- [Description of the task]: Copy all of the material word for word, except for the pictures.
====
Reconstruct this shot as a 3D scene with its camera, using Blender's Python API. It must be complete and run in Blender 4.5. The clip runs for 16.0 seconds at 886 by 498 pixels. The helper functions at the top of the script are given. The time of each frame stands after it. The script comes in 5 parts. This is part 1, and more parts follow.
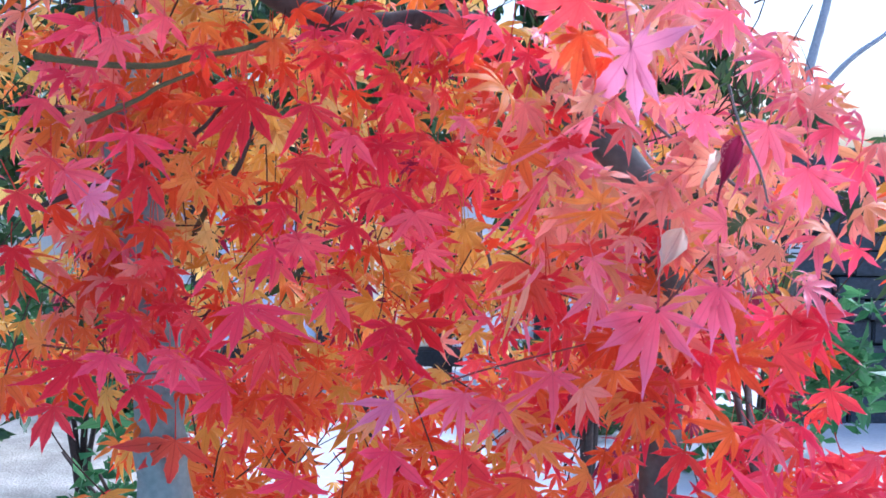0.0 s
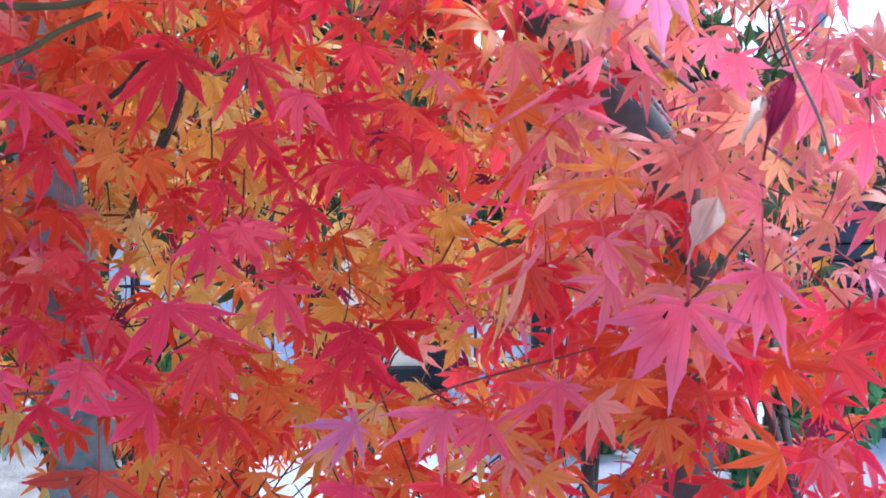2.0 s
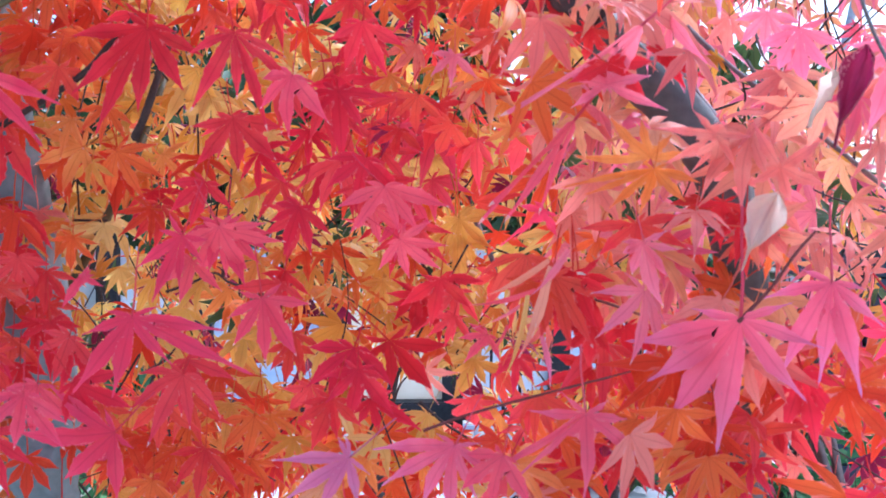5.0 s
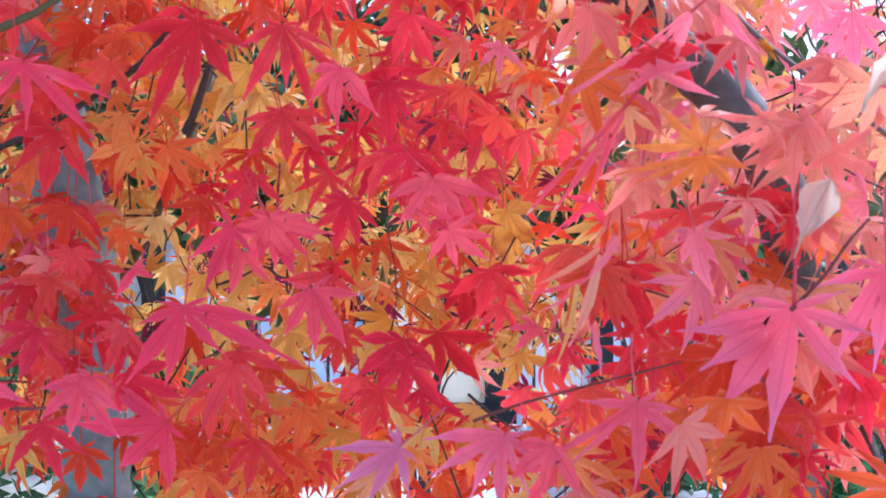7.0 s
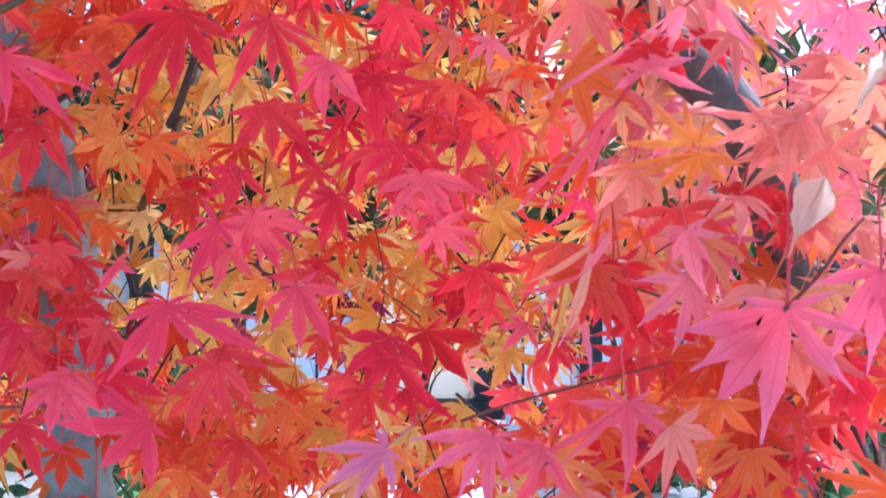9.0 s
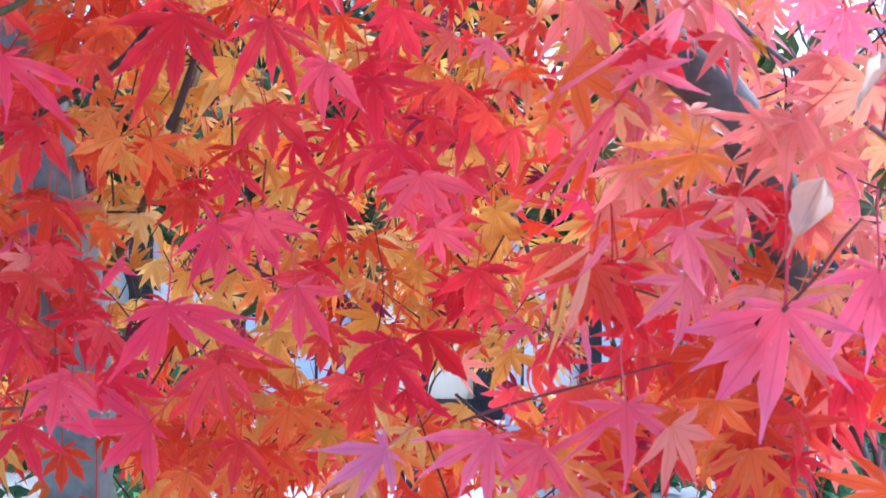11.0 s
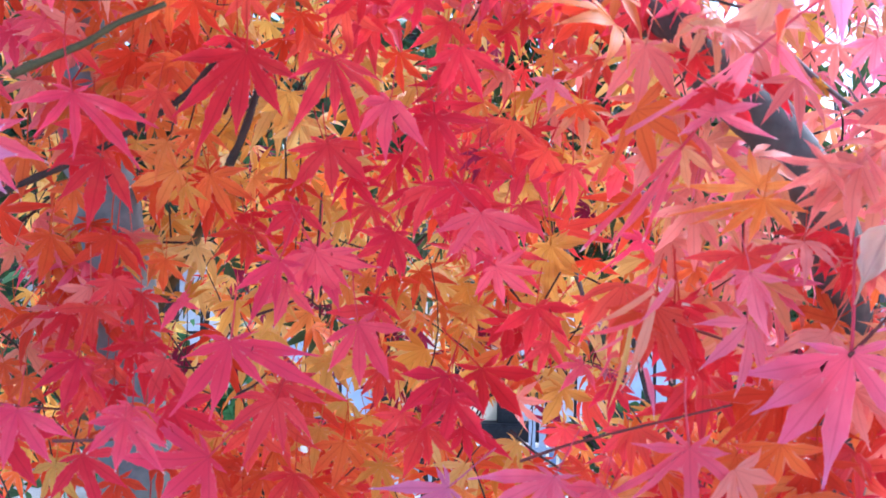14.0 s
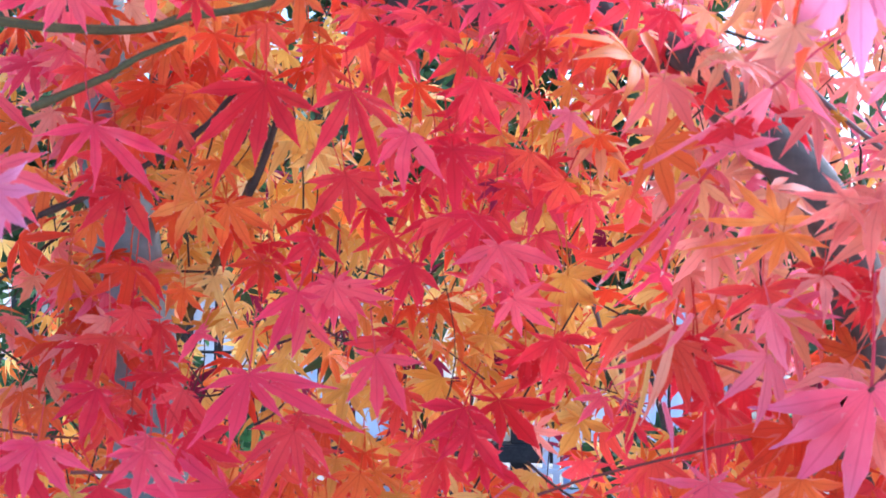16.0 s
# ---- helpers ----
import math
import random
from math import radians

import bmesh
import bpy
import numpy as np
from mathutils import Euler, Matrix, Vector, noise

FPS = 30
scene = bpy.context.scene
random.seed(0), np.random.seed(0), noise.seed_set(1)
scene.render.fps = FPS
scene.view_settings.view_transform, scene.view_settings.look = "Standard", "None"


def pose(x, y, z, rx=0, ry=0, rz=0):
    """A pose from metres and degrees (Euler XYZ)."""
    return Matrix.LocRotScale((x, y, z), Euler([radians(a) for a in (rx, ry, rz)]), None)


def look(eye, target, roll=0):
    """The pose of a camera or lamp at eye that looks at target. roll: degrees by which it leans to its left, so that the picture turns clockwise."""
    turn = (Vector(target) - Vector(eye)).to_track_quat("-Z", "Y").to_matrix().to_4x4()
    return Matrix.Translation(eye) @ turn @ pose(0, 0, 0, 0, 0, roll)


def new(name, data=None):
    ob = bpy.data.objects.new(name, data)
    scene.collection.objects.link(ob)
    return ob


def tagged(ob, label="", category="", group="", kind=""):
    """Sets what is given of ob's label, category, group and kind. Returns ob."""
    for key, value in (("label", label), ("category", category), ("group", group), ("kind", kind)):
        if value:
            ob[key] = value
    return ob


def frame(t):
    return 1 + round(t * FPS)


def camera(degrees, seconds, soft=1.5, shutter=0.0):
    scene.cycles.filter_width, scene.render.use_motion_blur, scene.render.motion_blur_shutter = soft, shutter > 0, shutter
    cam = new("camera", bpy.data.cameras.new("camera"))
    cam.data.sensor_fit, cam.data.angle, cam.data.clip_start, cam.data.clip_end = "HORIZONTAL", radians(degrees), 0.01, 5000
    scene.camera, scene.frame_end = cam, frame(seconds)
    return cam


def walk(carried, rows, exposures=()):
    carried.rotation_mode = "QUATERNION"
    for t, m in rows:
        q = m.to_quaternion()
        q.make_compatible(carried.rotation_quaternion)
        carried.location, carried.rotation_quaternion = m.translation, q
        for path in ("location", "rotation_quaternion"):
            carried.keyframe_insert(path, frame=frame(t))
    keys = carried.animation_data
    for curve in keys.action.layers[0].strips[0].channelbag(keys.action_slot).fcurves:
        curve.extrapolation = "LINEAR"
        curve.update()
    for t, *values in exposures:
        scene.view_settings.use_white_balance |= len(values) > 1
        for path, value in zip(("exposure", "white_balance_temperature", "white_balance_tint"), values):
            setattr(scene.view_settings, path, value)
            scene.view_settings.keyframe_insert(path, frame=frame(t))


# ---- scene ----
====
- [Full answer]:
Reconstruct this shot as a 3D scene with its camera, using Blender's Python API. It must be complete and run in Blender 4.5. The clip runs for 16.0 seconds at 886 by 498 pixels. The helper functions at the top of the script are given. The time of each frame stands after it. The script comes in 5 parts. This is part 1, and more parts follow.
0.0 s
2.0 s
5.0 s
7.0 s
9.0 s
11.0 s
14.0 s
16.0 s
# ---- helpers ----
import math
import random
from math import radians

import bmesh
import bpy
import numpy as np
from mathutils import Euler, Matrix, Vector, noise

FPS = 30
scene = bpy.context.scene
random.seed(0), np.random.seed(0), noise.seed_set(1)
scene.render.fps = FPS
scene.view_settings.view_transform, scene.view_settings.look = "Standard", "None"


def pose(x, y, z, rx=0, ry=0, rz=0):
    """A pose from metres and degrees (Euler XYZ)."""
    return Matrix.LocRotScale((x, y, z), Euler([radians(a) for a in (rx, ry, rz)]), None)


def look(eye, target, roll=0):
    """The pose of a camera or lamp at eye that looks at target. roll: degrees by which it leans to its left, so that the picture turns clockwise."""
    turn = (Vector(target) - Vector(eye)).to_track_quat("-Z", "Y").to_matrix().to_4x4()
    return Matrix.Translation(eye) @ turn @ pose(0, 0, 0, 0, 0, roll)


def new(name, data=None):
    ob = bpy.data.objects.new(name, data)
    scene.collection.objects.link(ob)
    return ob


def tagged(ob, label="", category="", group="", kind=""):
    """Sets what is given of ob's label, category, group and kind. Returns ob."""
    for key, value in (("label", label), ("category", category), ("group", group), ("kind", kind)):
        if value:
            ob[key] = value
    return ob


def frame(t):
    return 1 + round(t * FPS)


def camera(degrees, seconds, soft=1.5, shutter=0.0):
    scene.cycles.filter_width, scene.render.use_motion_blur, scene.render.motion_blur_shutter = soft, shutter > 0, shutter
    cam = new("camera", bpy.data.cameras.new("camera"))
    cam.data.sensor_fit, cam.data.angle, cam.data.clip_start, cam.data.clip_end = "HORIZONTAL", radians(degrees), 0.01, 5000
    scene.camera, scene.frame_end = cam, frame(seconds)
    return cam


def walk(carried, rows, exposures=()):
    carried.rotation_mode = "QUATERNION"
    for t, m in rows:
        q = m.to_quaternion()
        q.make_compatible(carried.rotation_quaternion)
        carried.location, carried.rotation_quaternion = m.translation, q
        for path in ("location", "rotation_quaternion"):
            carried.keyframe_insert(path, frame=frame(t))
    keys = carried.animation_data
    for curve in keys.action.layers[0].strips[0].channelbag(keys.action_slot).fcurves:
        curve.extrapolation = "LINEAR"
        curve.update()
    for t, *values in exposures:
        scene.view_settings.use_white_balance |= len(values) > 1
        for path, value in zip(("exposure", "white_balance_temperature", "white_balance_tint"), values):
            setattr(scene.view_settings, path, value)
            scene.view_settings.keyframe_insert(path, frame=frame(t))


# ---- scene ----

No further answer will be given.